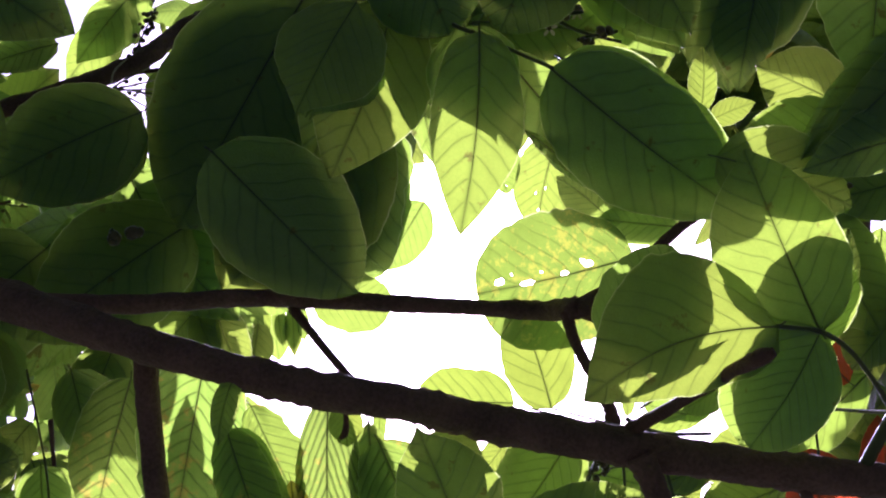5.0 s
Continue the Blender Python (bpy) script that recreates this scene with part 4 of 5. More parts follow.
leaf(back_tree, (-0.5249, 0.7214, 1.9268), (-0.5649, 0.7503, 1.8833), 0.0424, GREEN, "ovate", fold=12, curl=0.24, roll=9, edge=0.0)
leaf(tree, (-0.5673, 0.6982, 1.8624), (-0.5114, 0.6964, 1.8769), 0.0485, GREEN, "round", fold=12, curl=0.2, sweep=0.022, roll=9, lop=0.03)
leaf(tree, (-0.5601, 0.7049, 1.8727), (-0.5121, 0.7034, 1.8852), 0.0426, GREEN, "round", fold=12, curl=0.20, roll=7, edge=0.0)
leaf(back_tree, (-0.6212, 0.7974, 2.0152), (-0.5813, 0.8045, 2.0156), 0.0249, YOUNG, "lance", fold=12, curl=0.38, sweep=-0.032, roll=0, lop=-0.06, label="bright young leaf")
leaf(back_tree, (-0.5794, 0.8326, 1.9823), (-0.6133, 0.8296, 1.9785), 0.0187, GREEN, "ovate", fold=8, curl=0.35, sweep=0.029, roll=-6, lop=0.05)
leaf(back_tree, (-0.4863, 0.6847, 1.9593), (-0.4620, 0.7427, 1.8953), 0.0642, GREEN, "ovate", fold=16, curl=0.24, sweep=0.002, roll=-1, lop=-0.07)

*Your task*
Could you repeat all of the material exactly? Pictures should not be copied.

*The completed task*
5.0 s
Continue the Blender Python (bpy) script that recreates this scene with part 4 of 5. More parts follow.
leaf(back_tree, (-0.5249, 0.7214, 1.9268), (-0.5649, 0.7503, 1.8833), 0.0424, GREEN, "ovate", fold=12, curl=0.24, roll=9, edge=0.0)
leaf(tree, (-0.5673, 0.6982, 1.8624), (-0.5114, 0.6964, 1.8769), 0.0485, GREEN, "round", fold=12, curl=0.2, sweep=0.022, roll=9, lop=0.03)
leaf(tree, (-0.5601, 0.7049, 1.8727), (-0.5121, 0.7034, 1.8852), 0.0426, GREEN, "round", fold=12, curl=0.20, roll=7, edge=0.0)
leaf(back_tree, (-0.6212, 0.7974, 2.0152), (-0.5813, 0.8045, 2.0156), 0.0249, YOUNG, "lance", fold=12, curl=0.38, sweep=-0.032, roll=0, lop=-0.06, label="bright young leaf")
leaf(back_tree, (-0.5794, 0.8326, 1.9823), (-0.6133, 0.8296, 1.9785), 0.0187, GREEN, "ovate", fold=8, curl=0.35, sweep=0.029, roll=-6, lop=0.05)
leaf(back_tree, (-0.4863, 0.6847, 1.9593), (-0.4620, 0.7427, 1.8953), 0.0642, GREEN, "ovate", fold=16, curl=0.24, sweep=0.002, roll=-1, lop=-0.07)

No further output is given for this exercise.